* Short task
The listing below should be printed exactly, every line of it. Skip the pictures.

- - - - - - -

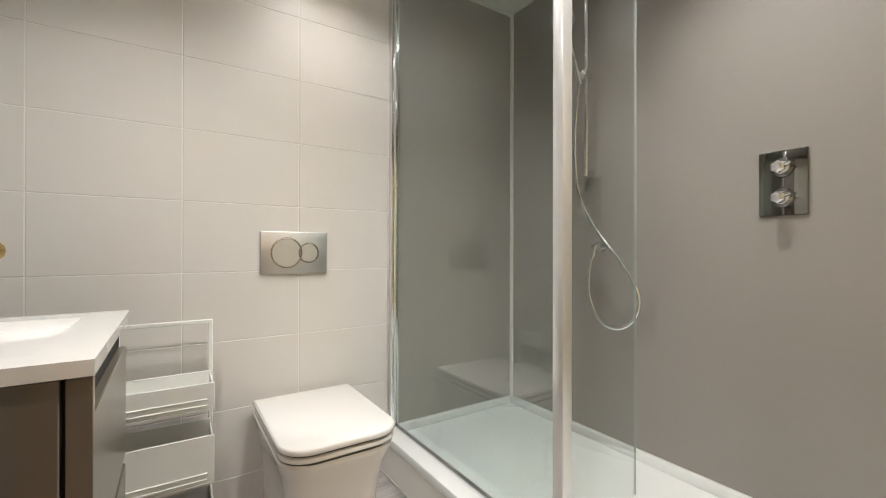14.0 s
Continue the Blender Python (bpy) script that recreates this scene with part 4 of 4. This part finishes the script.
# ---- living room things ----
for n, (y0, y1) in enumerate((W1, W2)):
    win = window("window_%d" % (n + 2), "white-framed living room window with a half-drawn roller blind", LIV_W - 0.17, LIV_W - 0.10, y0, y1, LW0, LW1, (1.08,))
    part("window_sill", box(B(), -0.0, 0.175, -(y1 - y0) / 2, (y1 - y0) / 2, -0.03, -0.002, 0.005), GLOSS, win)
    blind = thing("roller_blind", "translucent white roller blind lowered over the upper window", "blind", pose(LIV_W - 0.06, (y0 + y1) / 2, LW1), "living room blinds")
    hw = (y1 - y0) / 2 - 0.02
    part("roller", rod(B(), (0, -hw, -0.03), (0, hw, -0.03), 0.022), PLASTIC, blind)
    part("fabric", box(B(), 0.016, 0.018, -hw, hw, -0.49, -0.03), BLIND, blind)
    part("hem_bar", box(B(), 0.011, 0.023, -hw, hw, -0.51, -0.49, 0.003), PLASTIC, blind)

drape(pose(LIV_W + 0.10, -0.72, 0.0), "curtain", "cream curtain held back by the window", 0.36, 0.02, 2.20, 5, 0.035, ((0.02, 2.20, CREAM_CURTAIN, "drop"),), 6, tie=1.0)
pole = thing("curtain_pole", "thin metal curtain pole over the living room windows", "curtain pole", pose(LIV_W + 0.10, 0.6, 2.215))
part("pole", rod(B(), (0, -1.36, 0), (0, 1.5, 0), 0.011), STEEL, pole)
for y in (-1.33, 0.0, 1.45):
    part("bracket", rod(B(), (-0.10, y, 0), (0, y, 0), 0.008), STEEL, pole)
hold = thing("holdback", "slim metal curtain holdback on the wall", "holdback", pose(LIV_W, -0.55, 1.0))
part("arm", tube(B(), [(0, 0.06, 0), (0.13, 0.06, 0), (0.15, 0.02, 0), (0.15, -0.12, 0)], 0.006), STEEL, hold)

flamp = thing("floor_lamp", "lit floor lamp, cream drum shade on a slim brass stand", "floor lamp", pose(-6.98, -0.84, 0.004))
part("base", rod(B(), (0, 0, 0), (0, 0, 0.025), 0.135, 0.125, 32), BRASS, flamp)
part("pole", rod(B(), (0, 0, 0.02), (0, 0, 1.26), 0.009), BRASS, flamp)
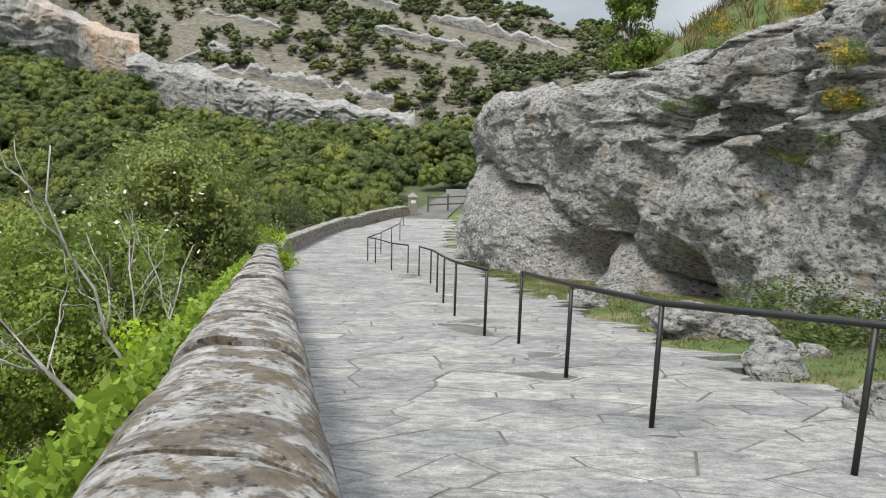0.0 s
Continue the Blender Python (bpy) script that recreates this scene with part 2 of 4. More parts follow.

- - - - - - -

* The solution
14.0 s
Continue the Blender Python (bpy) script that recreates this scene with part 4 of 4. This part finishes the script.
# ---- living room things ----
for n, (y0, y1) in enumerate((W1, W2)):
    win = window("window_%d" % (n + 2), "white-framed living room window with a half-drawn roller blind", LIV_W - 0.17, LIV_W - 0.10, y0, y1, LW0, LW1, (1.08,))
    part("window_sill", box(B(), -0.0, 0.175, -(y1 - y0) / 2, (y1 - y0) / 2, -0.03, -0.002, 0.005), GLOSS, win)
    blind = thing("roller_blind", "translucent white roller blind lowered over the upper window", "blind", pose(LIV_W - 0.06, (y0 + y1) / 2, LW1), "living room blinds")
    hw = (y1 - y0) / 2 - 0.02
    part("roller", rod(B(), (0, -hw, -0.03), (0, hw, -0.03), 0.022), PLASTIC, blind)
    part("fabric", box(B(), 0.016, 0.018, -hw, hw, -0.49, -0.03), BLIND, blind)
    part("hem_bar", box(B(), 0.011, 0.023, -hw, hw, -0.51, -0.49, 0.003), PLASTIC, blind)

drape(pose(LIV_W + 0.10, -0.72, 0.0), "curtain", "cream curtain held back by the window", 0.36, 0.02, 2.20, 5, 0.035, ((0.02, 2.20, CREAM_CURTAIN, "drop"),), 6, tie=1.0)
pole = thing("curtain_pole", "thin metal curtain pole over the living room windows", "curtain pole", pose(LIV_W + 0.10, 0.6, 2.215))
part("pole", rod(B(), (0, -1.36, 0), (0, 1.5, 0), 0.011), STEEL, pole)
for y in (-1.33, 0.0, 1.45):
    part("bracket", rod(B(), (-0.10, y, 0), (0, y, 0), 0.008), STEEL, pole)
hold = thing("holdback", "slim metal curtain holdback on the wall", "holdback", pose(LIV_W, -0.55, 1.0))
part("arm", tube(B(), [(0, 0.06, 0), (0.13, 0.06, 0), (0.15, 0.02, 0), (0.15, -0.12, 0)], 0.006), STEEL, hold)

flamp = thing("floor_lamp", "lit floor lamp, cream drum shade on a slim brass stand", "floor lamp", pose(-6.98, -0.84, 0.004))
part("base", rod(B(), (0, 0, 0), (0, 0, 0.025), 0.135, 0.125, 32), BRASS, flamp)
part("pole", rod(B(), (0, 0, 0.02), (0, 0, 1.26), 0.009), BRASS, flamp)
0.0 s
Continue the Blender Python (bpy) script that recreates this scene with part 2 of 4. More parts follow.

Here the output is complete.